The silence stretches between us, but it’s not uncomfortable. She’s learned to read my silences, to understand that I need time to process emotional information the same way she needs to talk through analytical problems.
“We’re moving tonight,” I say finally. “After midnight, when foot traffic dies down.”
“Where?”
“Downtown. Union Station area. More crowds, better transit options, places Phoenix can’t control easily.”
“Can you walk that far?”
It’s an honest question deserving of an honest answer. “If I pace myself. Take breaks. Let you help when I need it.”
“Just tell me what you need.” No hesitation, no doubt.
What I need. Not what tactical situations require or mission parameters demand. What I, Cooper McKenzie, need from her.
The distinction matters more than it should.
She returns to the decoded Phoenix communications, and I watch her work. The way she processes information, talks through problems, and builds understanding piece by piece. The academic habits that first irritated me now seem like strategic advantages. She thinks out loud because it helps her process. Simple as that.
I lean back against the concrete wall, eyes closing despite the tactical risk. Blood loss creates fatigue that’s hard to fight, and her presence beside me creates a sense of security I haven’t felt in years. She’s watching for threats while I recover. Standing guard while the guardian rests.
She’s protecting me.
The irony isn’t lost on me. The woman I was hired to keep safe is now the one maintaining security while I deal with injury and exhaustion. But instead of feeling diminished, it feels like a partnership. Like having backup I can trust.
“Cooper.” Her voice pulls me back from the edge of sleep. “These Phoenix communications—they reference a specific timeline. ‘Phase Three authorization pending until target date.’ That’s soon.”
“What happens then?”
“I don’t know, but Phoenix is working toward a deadline.” Her fingers move across the keyboard, pulling up more decoded messages. “And whatever they’re planning requires corporate infrastructure to be in place first.”
The timeline compression makes tactical sense. Phoenix isn’t adapting to our discovery—it’s accelerating an existing operational plan. Whatever Ashfall represents, whatever Phase Three means, we’ve forced it to move faster than it wants.
“How much more can you decode before we move?”
“Give me four hours. I can have most of their recent communications analyzed.”
“You have three hours. Then we prep for movement.”
She nods, accepts the timeline without argument. She understands operational necessities and trusts my tactical judgment, just as I’m learning to trust her analytical expertise.

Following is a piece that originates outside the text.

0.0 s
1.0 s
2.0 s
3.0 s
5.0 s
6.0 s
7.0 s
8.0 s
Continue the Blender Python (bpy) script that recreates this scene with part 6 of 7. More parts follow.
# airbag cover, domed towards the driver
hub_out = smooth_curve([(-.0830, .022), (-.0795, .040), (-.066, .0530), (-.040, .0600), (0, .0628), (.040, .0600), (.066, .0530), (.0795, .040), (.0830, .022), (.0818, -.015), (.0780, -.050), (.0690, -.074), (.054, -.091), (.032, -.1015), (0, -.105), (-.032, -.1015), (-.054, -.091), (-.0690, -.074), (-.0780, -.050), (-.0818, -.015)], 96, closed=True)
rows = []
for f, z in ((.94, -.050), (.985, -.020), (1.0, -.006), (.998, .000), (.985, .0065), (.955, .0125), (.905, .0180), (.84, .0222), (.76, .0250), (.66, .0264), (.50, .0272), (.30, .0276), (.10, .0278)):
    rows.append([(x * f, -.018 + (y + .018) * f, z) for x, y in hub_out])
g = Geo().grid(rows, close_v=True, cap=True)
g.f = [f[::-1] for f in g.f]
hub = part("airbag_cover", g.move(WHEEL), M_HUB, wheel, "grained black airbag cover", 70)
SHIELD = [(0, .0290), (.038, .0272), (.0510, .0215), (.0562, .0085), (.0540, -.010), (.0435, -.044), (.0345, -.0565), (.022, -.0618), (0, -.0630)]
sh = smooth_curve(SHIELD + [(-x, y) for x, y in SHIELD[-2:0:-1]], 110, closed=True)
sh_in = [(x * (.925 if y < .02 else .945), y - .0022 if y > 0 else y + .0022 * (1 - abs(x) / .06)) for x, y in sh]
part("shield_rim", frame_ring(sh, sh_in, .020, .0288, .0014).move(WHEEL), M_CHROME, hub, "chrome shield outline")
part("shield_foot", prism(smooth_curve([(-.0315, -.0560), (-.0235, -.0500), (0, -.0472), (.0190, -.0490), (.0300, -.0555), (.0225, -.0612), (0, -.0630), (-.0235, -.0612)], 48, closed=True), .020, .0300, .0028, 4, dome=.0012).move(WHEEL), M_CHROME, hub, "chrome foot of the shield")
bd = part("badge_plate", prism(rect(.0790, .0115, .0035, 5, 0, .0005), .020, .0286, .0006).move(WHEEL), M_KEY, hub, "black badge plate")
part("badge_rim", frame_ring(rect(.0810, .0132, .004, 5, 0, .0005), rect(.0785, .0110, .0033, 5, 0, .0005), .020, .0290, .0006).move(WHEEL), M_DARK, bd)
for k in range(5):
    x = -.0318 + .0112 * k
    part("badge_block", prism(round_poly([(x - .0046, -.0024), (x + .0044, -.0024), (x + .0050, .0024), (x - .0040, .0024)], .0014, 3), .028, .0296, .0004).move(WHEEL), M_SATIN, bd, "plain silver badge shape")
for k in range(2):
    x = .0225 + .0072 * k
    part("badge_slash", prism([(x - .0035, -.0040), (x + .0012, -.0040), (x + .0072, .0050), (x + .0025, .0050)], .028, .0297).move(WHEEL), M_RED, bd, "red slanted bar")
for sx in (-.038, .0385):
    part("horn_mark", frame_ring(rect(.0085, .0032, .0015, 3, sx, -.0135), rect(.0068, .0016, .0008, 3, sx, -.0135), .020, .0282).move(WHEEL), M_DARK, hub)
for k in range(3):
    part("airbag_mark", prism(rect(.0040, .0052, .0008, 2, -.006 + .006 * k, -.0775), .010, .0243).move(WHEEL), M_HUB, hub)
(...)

The pain medication from my go-bag dulls the worst of the shoulder pain, but it also makes thinking harder. My eyelids feel heavy, and staying alert requires conscious effort. But Eliza’s presence beside me, her fingers moving across the keyboard, the soft sound of her breathing—it all creates a sense of security that lets my guard down just enough to rest.
Not sleep. Never full sleep in hostile territory. But rest. Recovery. Letting my body heal while she maintains watch.
“Cooper?” Her voice is softer now, careful not to startle me.
“Yeah.”
“Thank you. For trusting me to keep watch.”
The simple gratitude hits harder than expected. She understands what it means for someone like me to be able to rest while someone else handles security. To show vulnerability instead of strength. To accept help instead of providing it.
“Thank you for earning that trust.”
She smiles, returns to her work, and I let my eyes close again, just for a few minutes. Just long enough to allow the painkillers to work and my strength to return.
Outside, the sounds of the city continue—traffic, sirens, the normal rhythms of a place where people live their lives unaware that an artificial intelligence is systematically infiltrating every system that keeps their world functioning.